**What this task involves:** Restate the listing below word for word, omitting any images.

**Data excerpt:**
— START —
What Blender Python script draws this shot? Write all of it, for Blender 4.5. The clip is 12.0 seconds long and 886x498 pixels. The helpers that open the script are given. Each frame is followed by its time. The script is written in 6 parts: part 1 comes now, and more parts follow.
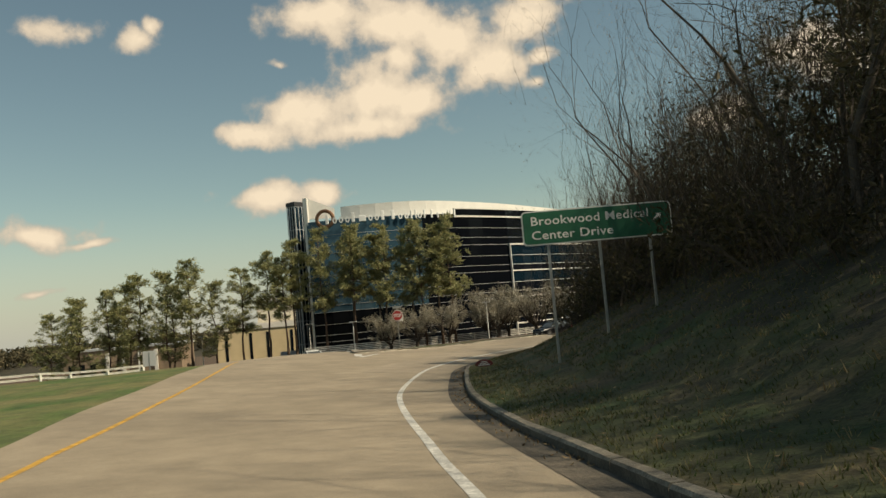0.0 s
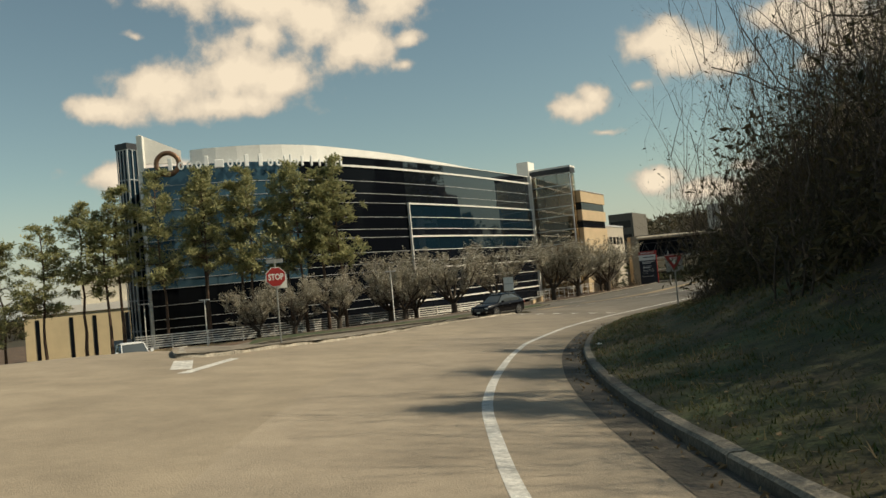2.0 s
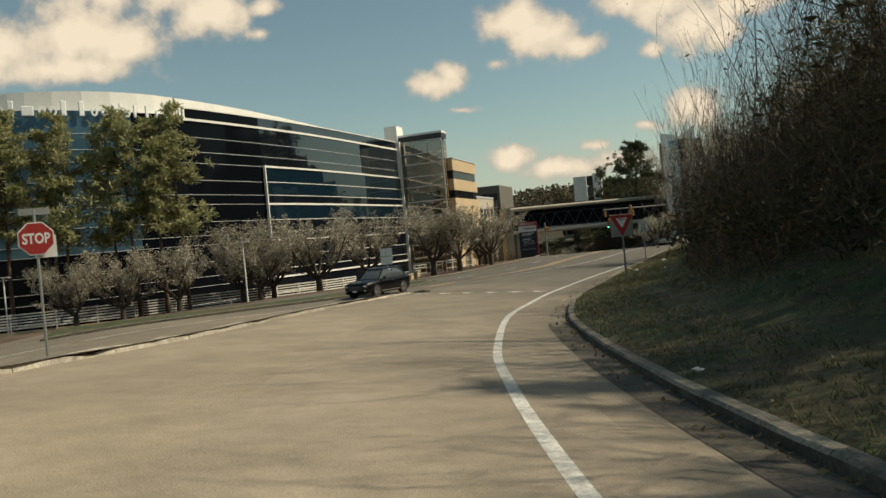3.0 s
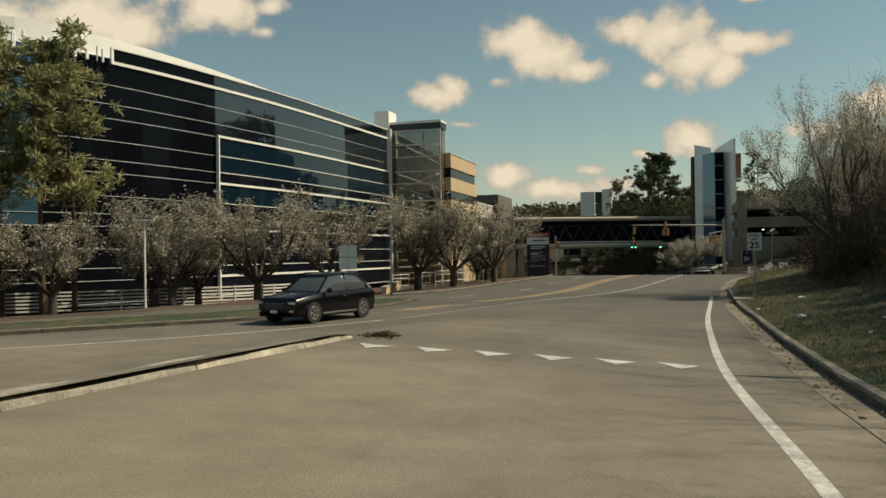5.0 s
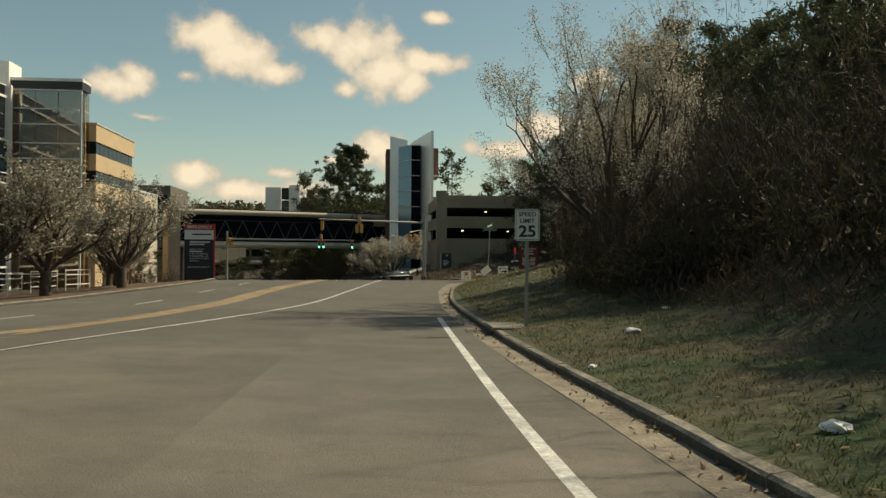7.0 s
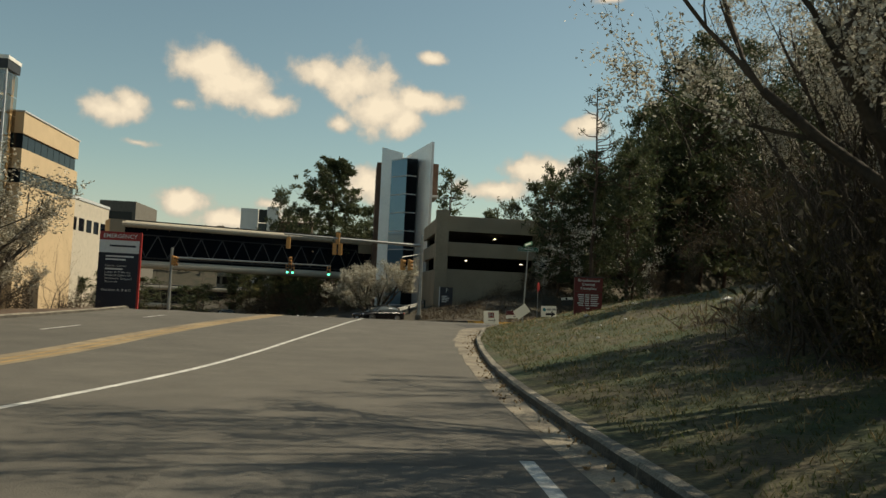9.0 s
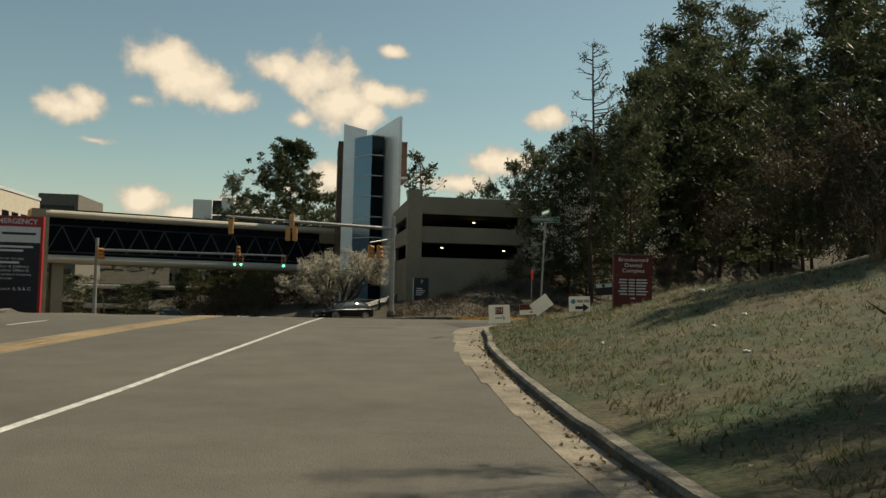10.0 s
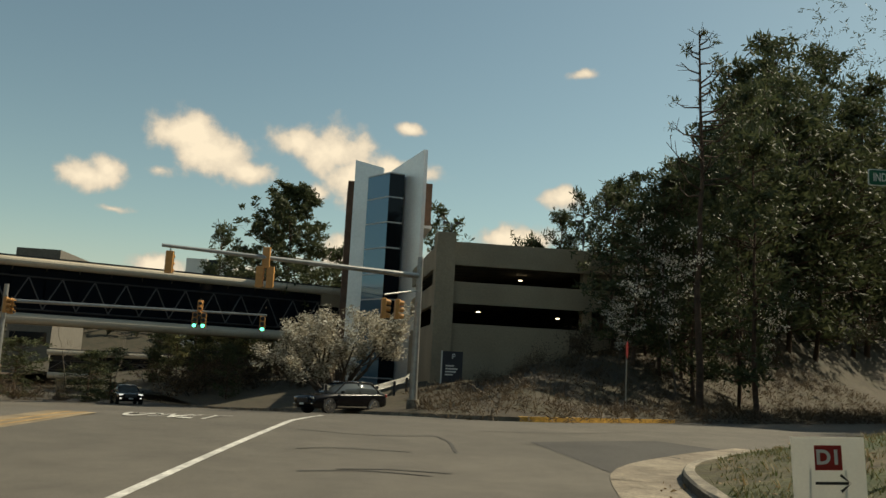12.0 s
— END —
**The response:**
What Blender Python script draws this shot? Write all of it, for Blender 4.5. The clip is 12.0 seconds long and 886x498 pixels. The helpers that open the script are given. Each frame is followed by its time. The script is written in 6 parts: part 1 comes now, and more parts follow.
0.0 s
2.0 s
3.0 s
5.0 s
7.0 s
9.0 s
10.0 s
12.0 s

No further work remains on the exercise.